Reproduce exactly the lines from the one containing "# ---- helpers" down to the one containing "what is given", including both of those lines, and nothing else.

Data excerpt
----

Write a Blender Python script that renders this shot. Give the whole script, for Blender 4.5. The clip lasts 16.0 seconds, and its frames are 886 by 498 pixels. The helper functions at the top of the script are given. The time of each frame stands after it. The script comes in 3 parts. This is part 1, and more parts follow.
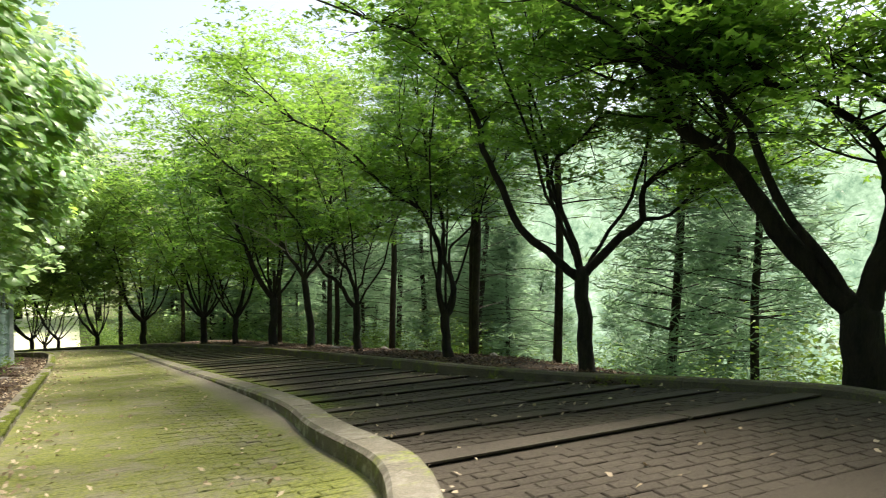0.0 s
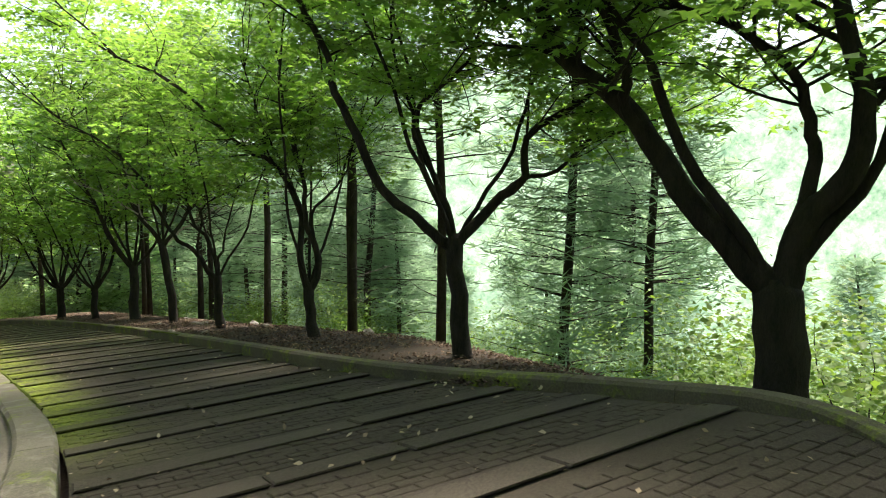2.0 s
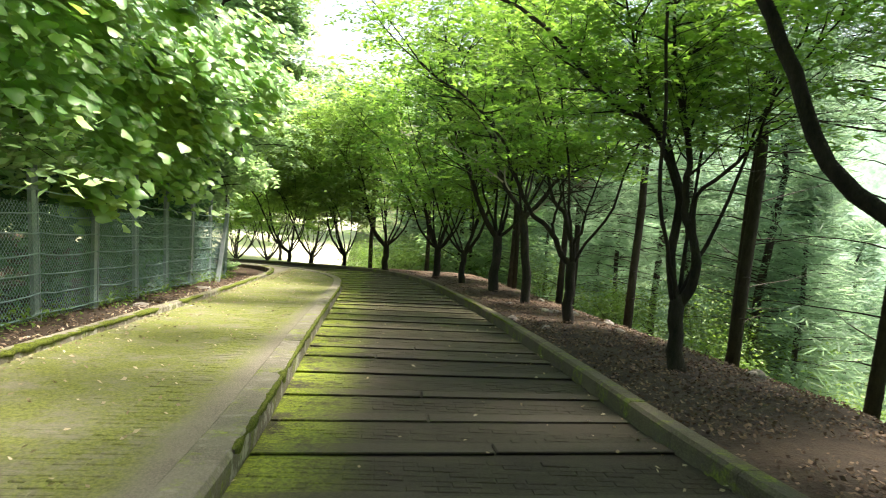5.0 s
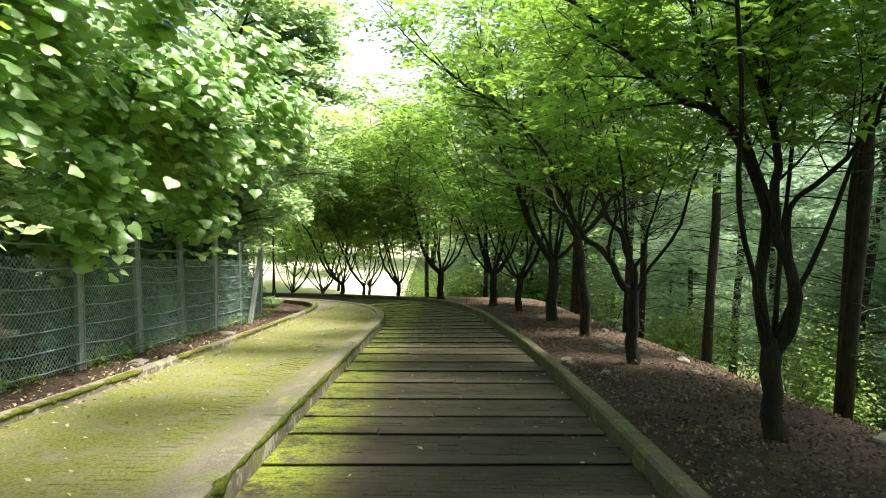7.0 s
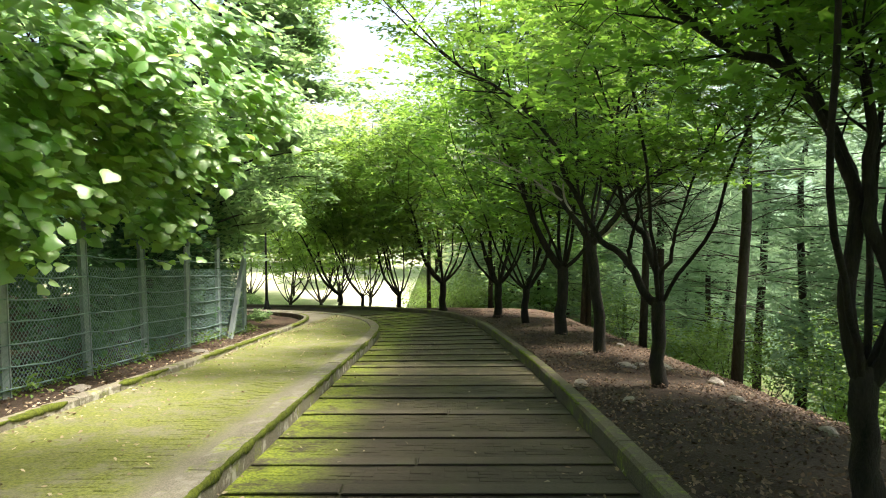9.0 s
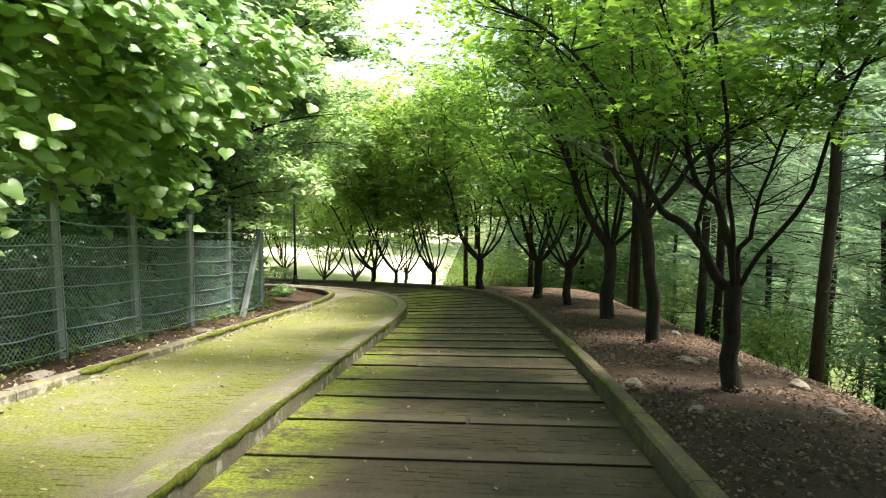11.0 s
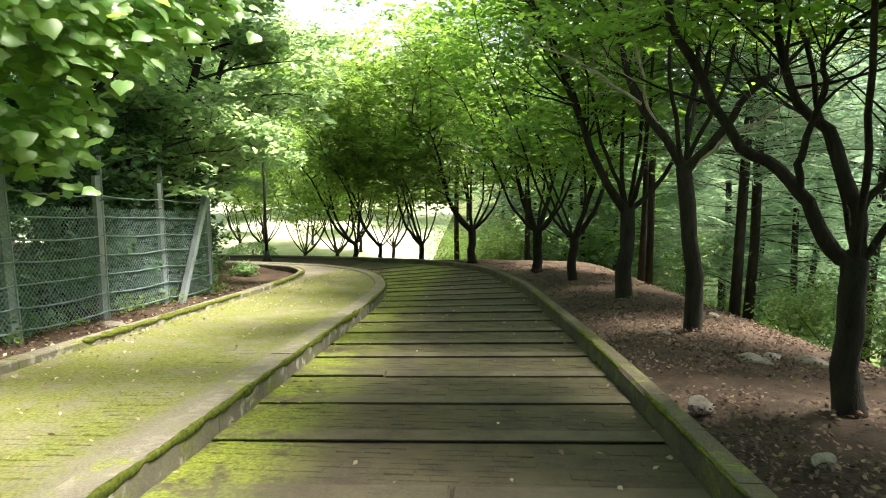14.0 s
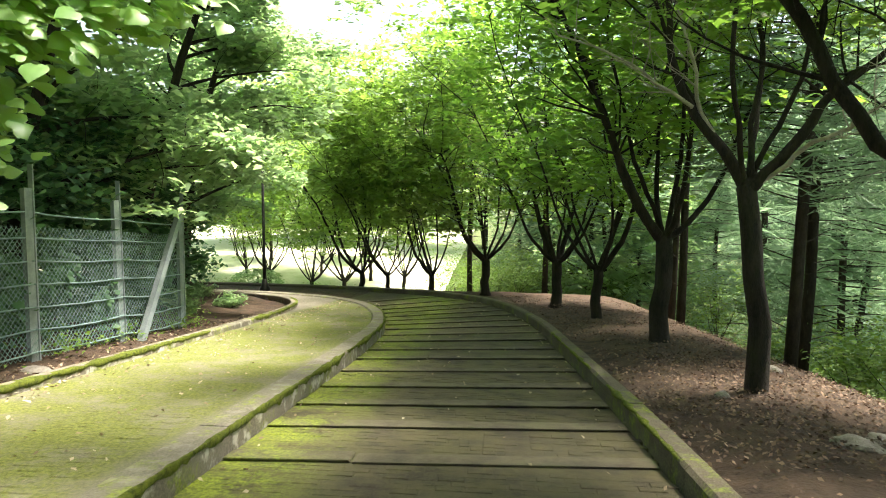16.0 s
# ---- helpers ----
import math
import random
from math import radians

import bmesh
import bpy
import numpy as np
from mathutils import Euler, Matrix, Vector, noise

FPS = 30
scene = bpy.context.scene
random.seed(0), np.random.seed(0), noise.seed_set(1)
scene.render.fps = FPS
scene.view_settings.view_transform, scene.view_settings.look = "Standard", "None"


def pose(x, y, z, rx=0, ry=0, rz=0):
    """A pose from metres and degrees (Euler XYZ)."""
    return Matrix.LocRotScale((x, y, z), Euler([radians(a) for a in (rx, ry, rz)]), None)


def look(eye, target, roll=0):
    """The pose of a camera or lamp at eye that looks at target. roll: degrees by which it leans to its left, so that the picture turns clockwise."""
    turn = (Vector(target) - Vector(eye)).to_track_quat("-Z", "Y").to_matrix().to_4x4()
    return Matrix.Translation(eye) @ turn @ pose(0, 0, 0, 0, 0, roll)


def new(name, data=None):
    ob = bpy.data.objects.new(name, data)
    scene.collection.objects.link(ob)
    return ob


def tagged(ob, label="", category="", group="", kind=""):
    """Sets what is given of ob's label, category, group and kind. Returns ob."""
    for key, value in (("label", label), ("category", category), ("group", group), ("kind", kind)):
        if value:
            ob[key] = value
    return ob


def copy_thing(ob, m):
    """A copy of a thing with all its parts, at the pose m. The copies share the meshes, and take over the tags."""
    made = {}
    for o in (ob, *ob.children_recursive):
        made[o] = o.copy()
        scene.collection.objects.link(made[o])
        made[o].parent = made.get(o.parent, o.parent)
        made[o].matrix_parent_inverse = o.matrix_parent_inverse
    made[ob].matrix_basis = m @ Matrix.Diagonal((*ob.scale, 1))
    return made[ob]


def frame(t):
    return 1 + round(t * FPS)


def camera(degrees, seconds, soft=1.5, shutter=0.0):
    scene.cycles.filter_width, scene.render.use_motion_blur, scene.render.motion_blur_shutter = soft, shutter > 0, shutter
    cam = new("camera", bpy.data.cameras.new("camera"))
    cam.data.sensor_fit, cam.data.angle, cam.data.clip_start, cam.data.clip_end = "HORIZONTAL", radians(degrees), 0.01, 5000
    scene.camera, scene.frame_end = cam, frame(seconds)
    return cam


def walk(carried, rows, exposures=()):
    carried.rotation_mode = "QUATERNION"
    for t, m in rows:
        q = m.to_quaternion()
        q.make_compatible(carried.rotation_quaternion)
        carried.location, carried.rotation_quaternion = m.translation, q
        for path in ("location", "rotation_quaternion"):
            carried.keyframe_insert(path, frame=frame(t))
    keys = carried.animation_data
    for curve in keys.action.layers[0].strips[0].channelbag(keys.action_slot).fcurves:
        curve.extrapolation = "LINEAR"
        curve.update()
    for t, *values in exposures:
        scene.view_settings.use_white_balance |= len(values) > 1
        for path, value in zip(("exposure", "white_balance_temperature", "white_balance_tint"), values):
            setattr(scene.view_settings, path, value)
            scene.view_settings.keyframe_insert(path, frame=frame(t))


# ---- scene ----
cam = camera(64.6, 16.0, soft=1.0, shutter=0.35)

PATH = [
    (0, (-0.247, -0.114, 1.028), (0.686, 1.654, 0.975), 0.5),
    (0.5, (0.13, 0.157, 1.048), (1.14, 1.882, 0.984), 1.1),
    (1, (0.502, 0.458, 1.047), (1.581, 2.139, 0.942), -0.3),
    (1.5, (0.921, 0.791, 1.057), (2.066, 2.425, 0.914), 0.0),
    (2, (1.314, 1.2, 1.071), (2.475, 2.819, 0.899), 0.1),
    (2.5, (1.674, 1.654, 1.077), (2.761, 3.321, 0.885), 0.9),
    (3, (1.971, 2.197, 1.029), (2.84, 3.985, 0.808), 0.2),
    (3.5, (2.245, 2.696, 1.022), (2.904, 4.569, 0.784), 0.2),
    (4, (2.492, 3.244, 1.002), (2.979, 5.168, 0.758), 0.9),
    (4.5, (2.707, 3.776, 0.962), (3.068, 5.727, 0.708), 2.0),
    (5, (2.825, 4.264, 0.952), (3.004, 6.238, 0.683), 4.0),
    (7.5, (3.686, 6.63, 0.915), (3.66, 8.62, 0.717), 0.4),
    (8, (3.715, 6.982, 0.829), (3.7, 8.973, 0.642), 0.6),
    (8.5, (3.725, 7.477, 0.747), (3.703, 9.468, 0.561), 0.4),
    (11, (3.934, 9.776, 0.407), (3.779, 11.754, 0.152), 0.7),
    (11.5, (3.93, 10.239, 0.353), (3.735, 12.208, 0.064), 0.8),
    (12, (3.884, 10.721, 0.235), (3.651, 12.682, -0.078), 0.9),
    (12.5, (3.876, 11.226, 0.154), (3.624, 13.184, -0.166), 1.0),
    (13, (3.887, 11.703, 0.041), (3.666, 13.664, -0.285), 0.4),
    (13.5, (3.907, 12.233, -0.007), (3.748, 14.199, -0.341), -0.6),
    (14, (3.891, 12.727, -0.086), (3.758, 14.695, -0.416), -0.1),
    (14.5, (3.865, 13.208, -0.147), (3.748, 15.181, -0.454), 0.3),
    (15, (3.873, 13.705, -0.208), (3.733, 15.679, -0.493), 0.7),
    (15.5, (3.901, 14.211, -0.296), (3.733, 16.187, -0.559), 0.6),
    (16, (3.946, 14.717, -0.342), (3.765, 16.693, -0.591), 0.6),
]
EXPOSURES = [(t, ev, 6800, 10) for t, ev in ((0.0, 1.2), (2.0, 1.7), (2.6, 2.0), (3.5, 2.2), (5.0, 1.95), (8.0, 1.75), (11.0, 1.85), (13.5, 1.95), (16.0, 2.15))]
walk(cam, [(t, look(eye, target, roll)) for t, eye, target, roll in PATH], EXPOSURES)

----

Right answer
# ---- helpers ----
import math
import random
from math import radians

import bmesh
import bpy
import numpy as np
from mathutils import Euler, Matrix, Vector, noise

FPS = 30
scene = bpy.context.scene
random.seed(0), np.random.seed(0), noise.seed_set(1)
scene.render.fps = FPS
scene.view_settings.view_transform, scene.view_settings.look = "Standard", "None"


def pose(x, y, z, rx=0, ry=0, rz=0):
    """A pose from metres and degrees (Euler XYZ)."""
    return Matrix.LocRotScale((x, y, z), Euler([radians(a) for a in (rx, ry, rz)]), None)


def look(eye, target, roll=0):
    """The pose of a camera or lamp at eye that looks at target. roll: degrees by which it leans to its left, so that the picture turns clockwise."""
    turn = (Vector(target) - Vector(eye)).to_track_quat("-Z", "Y").to_matrix().to_4x4()
    return Matrix.Translation(eye) @ turn @ pose(0, 0, 0, 0, 0, roll)


def new(name, data=None):
    ob = bpy.data.objects.new(name, data)
    scene.collection.objects.link(ob)
    return ob


def tagged(ob, label="", category="", group="", kind=""):
    """Sets what is given of ob's label, category, group and kind. Returns ob."""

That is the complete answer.